In a blog a couple of years ago (Trouble in Store, 4th November 2017) I bemoaned the demise of the BBC Store and the loss of the opportunity to “own” some important archival titles that need to be available, but which were actually snatched back from those of us who had purchased them when it folded. At the time, I quoted the BBC as saying: “the BBC is currently exploring ways by which archive programmes can be viewed” and “we do hope to make the programmes you could only get on BBC Store available elsewhere at some point in the future”. Well, here’s the latest news – Britbox isn’t it!
Actually, I’m not really sure what Britbox is meant to be at all, and I’m not convinced that the BBC or ITV are either – I suspect it is more about what it may become. As it stands, it is a rather feeble attempt by our two largest domestic broadcasters to enter the streaming market, which is not their natural home, using material which is pretty much all available on home video formats (and which anybody with a serious interest will already own). The oldest titles are from the seventies, but there aren’t many of them and they are the usual suspects (Fawlty Towers etc). Most of the material is much more recent. Rather bizarrely, if you click on “search by decade”, you find much more material set in the sixties and seventies (like Cilla or Life on Mars) than made in those decades.
There is nothing in monochrome (though early Doctor Who has been promised as a future feature), no plays by Dennis Potter (a key feature of BBC Store when it was launched and a particular lure to myself) and very little factual material of any great interest. It looks as if it has been thrown together in a hurry and sent before its time into the world. It may (just) make sense if it was available to the whole world (much as Netflix was attractive for its archive of American TV before it became a powerhouse of original production), but it isn’t – you have to be located in the UK to access it, though a US version has been available in North America for a couple of years. There has been very little in the way of marketing for Britbox on the BBC or ITV – maybe when Channel 4 joins in next Spring there will be a re-launch, though I doubt they will bring much more to the table.
The only immediate function it may come to fulfil, I fear, is to replace the broadcasters’ home video release operations, much as BBC Store seemed intended to do. Those who wish to have continuing access to the best current releases (beyond their catch-up windows) would thus have to pay an ongoing subscription for what they would previously have paid a one-off fee to have securely on their shelf, rather than depending on its continued availability online. And this would not be a new development, alas. Much has been said and written about the effect of Netflix’s move into cinematic production and its impact on the theatrical release of important works, most recently Scorsese’s magnificent The Irishman, which I enjoyed streaming just the other day. However, although this is an understandable concern, I am much more bothered about the absence of key titles from my DVD and blu-ray shelves than from the cinema, which is another, but less remarked, effect of Netflix’s exclusivity policies. My complete collection of Coen brothers films is incomplete without The Ballad of Buster Scruggs, and my Scorsese collection would be similarly so without The Irishman. A glimmer of hope is offered by the welcome recent announcement of a special Criterion edition of Alfonso Cuaron’s Roma in the new year, so maybe it will become a case of waiting and hoping that the niche collector’s market delivers the desired titles.

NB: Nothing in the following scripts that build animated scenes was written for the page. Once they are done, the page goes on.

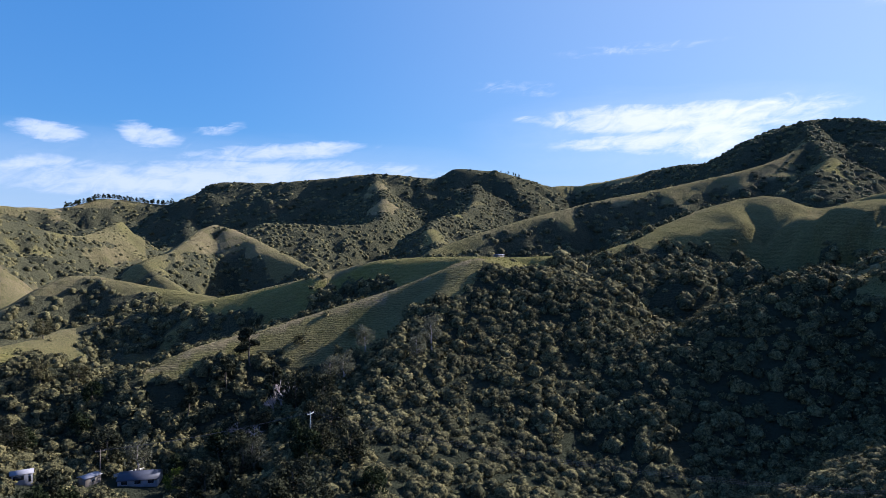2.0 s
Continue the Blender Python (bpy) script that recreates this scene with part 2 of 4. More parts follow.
def grass_material():
    m, n = material("pasture")
    geo = n.add("ShaderNodeNewGeometry").outputs["Position"]
    large = n.noise(geo, 0.012, 4)
    mid = n.noise(geo, 0.09, 5, 0.65)
    small = n.noise(geo, 0.9, 4, 0.7)
    z = n.add("ShaderNodeSeparateXYZ", {0: geo}).outputs[2]
    # sheep tracks follow the contours
    steps = n.math("SINE", n.math("ADD", n.math("MULTIPLY", z, 7.5), n.math("MULTIPLY", n.noise(geo, 0.08, 6, 0.65), 24.0)))
    dry = n.add("ShaderNodeAttribute", attribute_name="dry").outputs["Fac"]
    bush = n.add("ShaderNodeAttribute", attribute_name="bush").outputs["Fac"]
    inland = n.add("ShaderNodeAttribute", attribute_name="inland").outputs["Fac"]
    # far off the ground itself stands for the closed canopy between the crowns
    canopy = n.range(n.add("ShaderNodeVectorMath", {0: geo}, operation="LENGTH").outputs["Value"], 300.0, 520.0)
    d = n.math("ADD", dry, n.math("MULTIPLY", n.math("SUBTRACT", large, 0.5), 0.7), clamp=True)
    col = n.ramp(d, (0.0, (0.225, 0.205, 0.030)), (0.3, (0.140, 0.132, 0.040)), (0.62, (0.118, 0.104, 0.058)), (1.0, (0.220, 0.168, 0.108)))
    col = n.mix(n.math("MULTIPLY", n.range(mid, 0.45, 0.70), 0.5), col, (0.20, 0.165, 0.075))
    col = n.mix(n.math("MULTIPLY", n.range(small, 0.42, 0.68), 0.75), col, (0.040, 0.048, 0.016))
    # single dark tufts stand in the grass
    tufts = n.math("MULTIPLY", n.range(n.noise(geo, 0.5, 3, 0.6), 0.57, 0.66), n.range(n.noise(geo, 0.04, 3), 0.35, 0.6, 0.15, 0.6))
    col = n.mix(tufts, col, (0.046, 0.050, 0.026))
    rough_patch = n.range(n.noise(geo, 0.045, 6, 0.7), 0.46, 0.62)
    col = n.mix(n.math("MULTIPLY", rough_patch, n.math("MULTIPLY", d, 0.75)), col, (0.070, 0.072, 0.034))
    col = n.mix(n.math("MULTIPLY", n.math("MULTIPLY", n.range(steps, 0.1, 1.0), n.range(n.noise(geo, 0.03, 3), 0.40, 0.64)), 0.30), col, (0.06, 0.07, 0.022))
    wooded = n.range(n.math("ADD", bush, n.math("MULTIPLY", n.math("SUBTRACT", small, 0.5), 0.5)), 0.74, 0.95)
    # dark undergrowth colour that also paints the shade between the crowns into the ground
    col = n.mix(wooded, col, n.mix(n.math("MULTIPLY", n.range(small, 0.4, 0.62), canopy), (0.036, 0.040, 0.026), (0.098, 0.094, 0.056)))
    col = n.mix(n.range(n.math("ADD", inland, n.math("MULTIPLY", small, 3.0)), 6.0, 3.0), col, (0.10, 0.085, 0.07))
    h = n.math("ADD", n.math("MULTIPLY_ADD", tufts, 0.35, n.math("MULTIPLY", small, 0.9)), n.math("ADD", n.math("MULTIPLY", mid, 2.0), n.math("MULTIPLY", steps, 0.06)))
    bump = n.add("ShaderNodeBump", {"Height": h, "Strength": 1.0, "Distance": 1.4}).outputs[0]
    finish(n, col, 1.0, bump, spec=0.0, **{"Sheen Weight": n.range(wooded, 0.0, 1.0, 0.24, 0.0), "Sheen Roughness": 0.5, "Sheen Tint": (0.80, 0.66, 0.30, 1)})
    return m


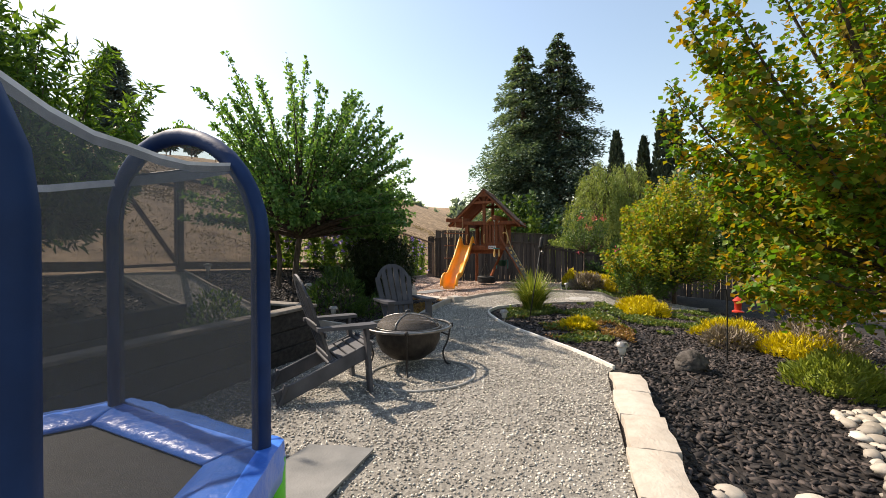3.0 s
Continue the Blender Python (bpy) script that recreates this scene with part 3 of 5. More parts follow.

And maybe Britbox will be a waiting game, too. Perhaps it will expand its offer to include more archival classics, though that would still be no replacement for really “owning” the stuff. I’m certainly not prepared to maintain a subscription “just in case”, and even then I would have severe reservations about it. Only if it becomes the only way to access recent outstanding titles would I even think about it.
Of course, rights clearances and the associated costs and charges will be the ultimate factor. The rights to a lot of BBC and ITV material are already tied up by other streaming platforms, but will revert to BBC and ITV in time, in which case Britbox may look a better proposition. If it did become a success, then maybe the plan would be to clear those rights for full overseas access if the economic model was right, and then it may be a genuine competitor with Netflix, Disney, Amazon and the rest, but it is very hard to see that happening.
In the longer term, it’s existence may be linked to the future funding model and shape of the BBC and maybe even ITV, which has historically relied on a licence-funded BBC to protect its own sources of revenue. You can’t help but get the feeling that it is a desperate leap in the dark in the face of a highly uncertain future for both of them.
Finally, I should apologise for the slightly scatological title to this blog but, try as I did, I couldn’t come up with anything better. Actually, I really dislike the use of the term “box” to refer to television – it is dismissive and now outdated – and also the use of the term “box set” on streaming platforms which are actually denying us the possibility of getting some of the titles in a real box, so I’m not really sorry at all for the title. I am, however, for the generally “humbug” attitude of what I have written this time around. I promise to be more seasonally festive in the coming weeks (or, at least, to try).